Problem details: Word for word, print each line of the listing below; pictures stay out.

_ _ _ _ _ _ _

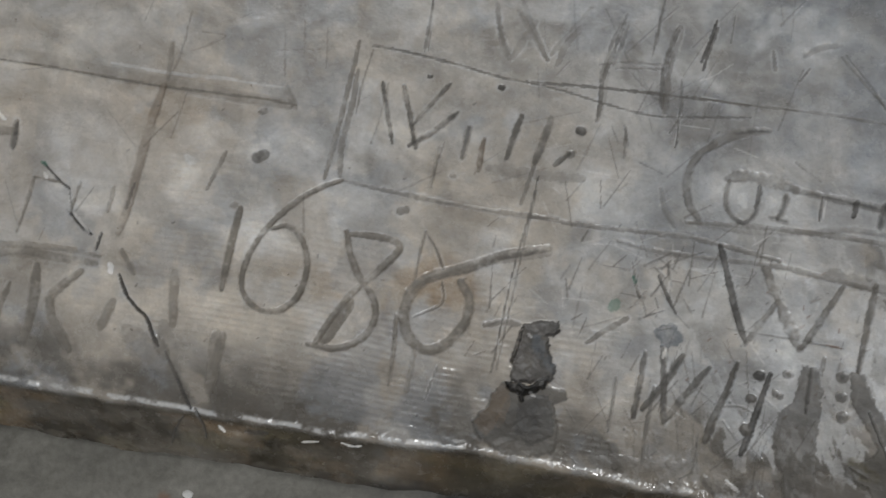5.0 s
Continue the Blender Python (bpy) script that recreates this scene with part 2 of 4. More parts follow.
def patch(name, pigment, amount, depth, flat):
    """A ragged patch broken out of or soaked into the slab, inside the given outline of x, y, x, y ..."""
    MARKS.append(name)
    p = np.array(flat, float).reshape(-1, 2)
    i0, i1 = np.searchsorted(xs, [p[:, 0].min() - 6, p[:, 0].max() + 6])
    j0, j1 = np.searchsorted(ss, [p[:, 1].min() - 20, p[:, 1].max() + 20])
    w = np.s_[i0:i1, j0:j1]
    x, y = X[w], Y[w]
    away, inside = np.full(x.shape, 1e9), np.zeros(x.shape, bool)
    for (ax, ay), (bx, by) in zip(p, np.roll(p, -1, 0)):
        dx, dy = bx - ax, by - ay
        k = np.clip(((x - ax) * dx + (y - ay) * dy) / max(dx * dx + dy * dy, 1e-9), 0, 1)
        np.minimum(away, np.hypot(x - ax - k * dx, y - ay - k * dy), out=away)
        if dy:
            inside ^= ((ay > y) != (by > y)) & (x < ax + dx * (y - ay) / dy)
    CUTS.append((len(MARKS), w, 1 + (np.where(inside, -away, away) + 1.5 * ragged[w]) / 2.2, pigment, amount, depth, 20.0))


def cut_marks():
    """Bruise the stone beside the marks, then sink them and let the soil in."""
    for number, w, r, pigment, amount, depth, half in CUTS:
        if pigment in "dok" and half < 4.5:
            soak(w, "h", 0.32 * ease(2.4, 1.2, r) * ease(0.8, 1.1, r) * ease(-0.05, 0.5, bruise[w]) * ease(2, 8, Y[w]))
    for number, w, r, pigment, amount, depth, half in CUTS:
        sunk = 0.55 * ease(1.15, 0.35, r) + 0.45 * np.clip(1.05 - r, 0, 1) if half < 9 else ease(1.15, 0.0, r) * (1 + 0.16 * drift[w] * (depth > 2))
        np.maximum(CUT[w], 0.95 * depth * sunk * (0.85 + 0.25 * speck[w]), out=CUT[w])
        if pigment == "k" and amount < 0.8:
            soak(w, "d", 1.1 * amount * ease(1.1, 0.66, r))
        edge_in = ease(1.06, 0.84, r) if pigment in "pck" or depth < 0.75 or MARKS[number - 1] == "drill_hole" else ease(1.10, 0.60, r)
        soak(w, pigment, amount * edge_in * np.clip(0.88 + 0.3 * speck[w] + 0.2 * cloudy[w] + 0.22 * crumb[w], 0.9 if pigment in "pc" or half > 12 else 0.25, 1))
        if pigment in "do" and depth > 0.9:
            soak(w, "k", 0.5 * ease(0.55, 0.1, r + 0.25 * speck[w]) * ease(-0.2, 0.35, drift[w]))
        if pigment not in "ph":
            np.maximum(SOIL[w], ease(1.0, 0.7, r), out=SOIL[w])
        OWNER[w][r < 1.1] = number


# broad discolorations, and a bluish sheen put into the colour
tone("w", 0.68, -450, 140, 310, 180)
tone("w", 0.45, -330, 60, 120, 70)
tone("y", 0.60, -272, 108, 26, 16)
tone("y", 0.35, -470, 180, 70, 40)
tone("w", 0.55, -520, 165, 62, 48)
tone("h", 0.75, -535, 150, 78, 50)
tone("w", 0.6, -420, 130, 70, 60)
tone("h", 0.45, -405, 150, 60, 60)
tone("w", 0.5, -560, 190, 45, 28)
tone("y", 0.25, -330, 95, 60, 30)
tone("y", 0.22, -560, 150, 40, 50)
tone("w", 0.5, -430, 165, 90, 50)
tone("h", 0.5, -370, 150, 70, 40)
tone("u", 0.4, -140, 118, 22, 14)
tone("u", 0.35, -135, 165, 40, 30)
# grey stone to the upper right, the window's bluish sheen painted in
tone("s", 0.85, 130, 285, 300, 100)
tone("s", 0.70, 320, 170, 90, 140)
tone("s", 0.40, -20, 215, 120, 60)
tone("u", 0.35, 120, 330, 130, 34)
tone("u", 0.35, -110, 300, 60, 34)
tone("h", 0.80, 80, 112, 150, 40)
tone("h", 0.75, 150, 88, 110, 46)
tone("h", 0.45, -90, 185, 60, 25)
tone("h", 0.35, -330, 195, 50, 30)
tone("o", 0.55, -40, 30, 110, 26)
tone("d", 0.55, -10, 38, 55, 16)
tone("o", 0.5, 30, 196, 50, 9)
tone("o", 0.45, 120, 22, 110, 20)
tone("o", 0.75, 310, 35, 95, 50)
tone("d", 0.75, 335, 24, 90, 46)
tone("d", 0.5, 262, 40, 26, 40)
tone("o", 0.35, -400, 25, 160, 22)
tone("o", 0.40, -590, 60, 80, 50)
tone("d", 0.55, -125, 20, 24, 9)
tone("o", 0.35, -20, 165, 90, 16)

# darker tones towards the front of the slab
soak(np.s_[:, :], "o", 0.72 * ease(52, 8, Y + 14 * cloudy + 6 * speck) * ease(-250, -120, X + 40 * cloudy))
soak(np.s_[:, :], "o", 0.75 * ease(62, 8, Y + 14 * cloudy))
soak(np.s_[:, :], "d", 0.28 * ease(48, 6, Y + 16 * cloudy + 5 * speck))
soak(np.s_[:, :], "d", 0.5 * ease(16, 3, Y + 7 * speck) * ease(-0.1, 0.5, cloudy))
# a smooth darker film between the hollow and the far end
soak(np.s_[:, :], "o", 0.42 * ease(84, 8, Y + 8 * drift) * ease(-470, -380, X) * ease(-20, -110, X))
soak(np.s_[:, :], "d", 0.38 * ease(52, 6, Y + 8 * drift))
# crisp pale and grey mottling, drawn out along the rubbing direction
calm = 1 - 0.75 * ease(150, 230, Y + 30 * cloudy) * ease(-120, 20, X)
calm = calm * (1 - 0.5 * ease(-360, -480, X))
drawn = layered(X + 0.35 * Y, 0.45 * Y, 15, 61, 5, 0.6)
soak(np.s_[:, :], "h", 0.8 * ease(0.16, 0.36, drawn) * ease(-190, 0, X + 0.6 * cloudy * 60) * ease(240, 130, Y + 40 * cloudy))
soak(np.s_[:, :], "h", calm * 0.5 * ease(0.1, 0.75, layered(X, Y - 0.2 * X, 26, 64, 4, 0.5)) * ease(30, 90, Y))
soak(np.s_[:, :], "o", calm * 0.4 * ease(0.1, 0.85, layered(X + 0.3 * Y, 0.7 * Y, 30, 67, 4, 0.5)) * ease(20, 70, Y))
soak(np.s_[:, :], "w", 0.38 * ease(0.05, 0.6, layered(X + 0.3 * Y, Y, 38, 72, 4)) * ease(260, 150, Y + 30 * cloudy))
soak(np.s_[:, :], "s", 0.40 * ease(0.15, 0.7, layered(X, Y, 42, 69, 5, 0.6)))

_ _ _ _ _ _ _

Solution below:
5.0 s
Continue the Blender Python (bpy) script that recreates this scene with part 2 of 4. More parts follow.
def patch(name, pigment, amount, depth, flat):
    """A ragged patch broken out of or soaked into the slab, inside the given outline of x, y, x, y ..."""
    MARKS.append(name)
    p = np.array(flat, float).reshape(-1, 2)
    i0, i1 = np.searchsorted(xs, [p[:, 0].min() - 6, p[:, 0].max() + 6])
    j0, j1 = np.searchsorted(ss, [p[:, 1].min() - 20, p[:, 1].max() + 20])
    w = np.s_[i0:i1, j0:j1]
    x, y = X[w], Y[w]
    away, inside = np.full(x.shape, 1e9), np.zeros(x.shape, bool)
    for (ax, ay), (bx, by) in zip(p, np.roll(p, -1, 0)):
        dx, dy = bx - ax, by - ay
        k = np.clip(((x - ax) * dx + (y - ay) * dy) / max(dx * dx + dy * dy, 1e-9), 0, 1)
        np.minimum(away, np.hypot(x - ax - k * dx, y - ay - k * dy), out=away)
        if dy:
            inside ^= ((ay > y) != (by > y)) & (x < ax + dx * (y - ay) / dy)
    CUTS.append((len(MARKS), w, 1 + (np.where(inside, -away, away) + 1.5 * ragged[w]) / 2.2, pigment, amount, depth, 20.0))


def cut_marks():
    """Bruise the stone beside the marks, then sink them and let the soil in."""
    for number, w, r, pigment, amount, depth, half in CUTS:
        if pigment in "dok" and half < 4.5:
            soak(w, "h", 0.32 * ease(2.4, 1.2, r) * ease(0.8, 1.1, r) * ease(-0.05, 0.5, bruise[w]) * ease(2, 8, Y[w]))
    for number, w, r, pigment, amount, depth, half in CUTS:
        sunk = 0.55 * ease(1.15, 0.35, r) + 0.45 * np.clip(1.05 - r, 0, 1) if half < 9 else ease(1.15, 0.0, r) * (1 + 0.16 * drift[w] * (depth > 2))
        np.maximum(CUT[w], 0.95 * depth * sunk * (0.85 + 0.25 * speck[w]), out=CUT[w])
        if pigment == "k" and amount < 0.8:
            soak(w, "d", 1.1 * amount * ease(1.1, 0.66, r))
        edge_in = ease(1.06, 0.84, r) if pigment in "pck" or depth < 0.75 or MARKS[number - 1] == "drill_hole" else ease(1.10, 0.60, r)
        soak(w, pigment, amount * edge_in * np.clip(0.88 + 0.3 * speck[w] + 0.2 * cloudy[w] + 0.22 * crumb[w], 0.9 if pigment in "pc" or half > 12 else 0.25, 1))
        if pigment in "do" and depth > 0.9:
            soak(w, "k", 0.5 * ease(0.55, 0.1, r + 0.25 * speck[w]) * ease(-0.2, 0.35, drift[w]))
        if pigment not in "ph":
            np.maximum(SOIL[w], ease(1.0, 0.7, r), out=SOIL[w])
        OWNER[w][r < 1.1] = number


# broad discolorations, and a bluish sheen put into the colour
tone("w", 0.68, -450, 140, 310, 180)
tone("w", 0.45, -330, 60, 120, 70)
tone("y", 0.60, -272, 108, 26, 16)
tone("y", 0.35, -470, 180, 70, 40)
tone("w", 0.55, -520, 165, 62, 48)
tone("h", 0.75, -535, 150, 78, 50)
tone("w", 0.6, -420, 130, 70, 60)
tone("h", 0.45, -405, 150, 60, 60)
tone("w", 0.5, -560, 190, 45, 28)
tone("y", 0.25, -330, 95, 60, 30)
tone("y", 0.22, -560, 150, 40, 50)
tone("w", 0.5, -430, 165, 90, 50)
tone("h", 0.5, -370, 150, 70, 40)
tone("u", 0.4, -140, 118, 22, 14)
tone("u", 0.35, -135, 165, 40, 30)
# grey stone to the upper right, the window's bluish sheen painted in
tone("s", 0.85, 130, 285, 300, 100)
tone("s", 0.70, 320, 170, 90, 140)
tone("s", 0.40, -20, 215, 120, 60)
tone("u", 0.35, 120, 330, 130, 34)
tone("u", 0.35, -110, 300, 60, 34)
tone("h", 0.80, 80, 112, 150, 40)
tone("h", 0.75, 150, 88, 110, 46)
tone("h", 0.45, -90, 185, 60, 25)
tone("h", 0.35, -330, 195, 50, 30)
tone("o", 0.55, -40, 30, 110, 26)
tone("d", 0.55, -10, 38, 55, 16)
tone("o", 0.5, 30, 196, 50, 9)
tone("o", 0.45, 120, 22, 110, 20)
tone("o", 0.75, 310, 35, 95, 50)
tone("d", 0.75, 335, 24, 90, 46)
tone("d", 0.5, 262, 40, 26, 40)
tone("o", 0.35, -400, 25, 160, 22)
tone("o", 0.40, -590, 60, 80, 50)
tone("d", 0.55, -125, 20, 24, 9)
tone("o", 0.35, -20, 165, 90, 16)

# darker tones towards the front of the slab
soak(np.s_[:, :], "o", 0.72 * ease(52, 8, Y + 14 * cloudy + 6 * speck) * ease(-250, -120, X + 40 * cloudy))
soak(np.s_[:, :], "o", 0.75 * ease(62, 8, Y + 14 * cloudy))
soak(np.s_[:, :], "d", 0.28 * ease(48, 6, Y + 16 * cloudy + 5 * speck))
soak(np.s_[:, :], "d", 0.5 * ease(16, 3, Y + 7 * speck) * ease(-0.1, 0.5, cloudy))
# a smooth darker film between the hollow and the far end
soak(np.s_[:, :], "o", 0.42 * ease(84, 8, Y + 8 * drift) * ease(-470, -380, X) * ease(-20, -110, X))
soak(np.s_[:, :], "d", 0.38 * ease(52, 6, Y + 8 * drift))
# crisp pale and grey mottling, drawn out along the rubbing direction
calm = 1 - 0.75 * ease(150, 230, Y + 30 * cloudy) * ease(-120, 20, X)
calm = calm * (1 - 0.5 * ease(-360, -480, X))
drawn = layered(X + 0.35 * Y, 0.45 * Y, 15, 61, 5, 0.6)
soak(np.s_[:, :], "h", 0.8 * ease(0.16, 0.36, drawn) * ease(-190, 0, X + 0.6 * cloudy * 60) * ease(240, 130, Y + 40 * cloudy))
soak(np.s_[:, :], "h", calm * 0.5 * ease(0.1, 0.75, layered(X, Y - 0.2 * X, 26, 64, 4, 0.5)) * ease(30, 90, Y))
soak(np.s_[:, :], "o", calm * 0.4 * ease(0.1, 0.85, layered(X + 0.3 * Y, 0.7 * Y, 30, 67, 4, 0.5)) * ease(20, 70, Y))
soak(np.s_[:, :], "w", 0.38 * ease(0.05, 0.6, layered(X + 0.3 * Y, Y, 38, 72, 4)) * ease(260, 150, Y + 30 * cloudy))
soak(np.s_[:, :], "s", 0.40 * ease(0.15, 0.7, layered(X, Y, 42, 69, 5, 0.6)))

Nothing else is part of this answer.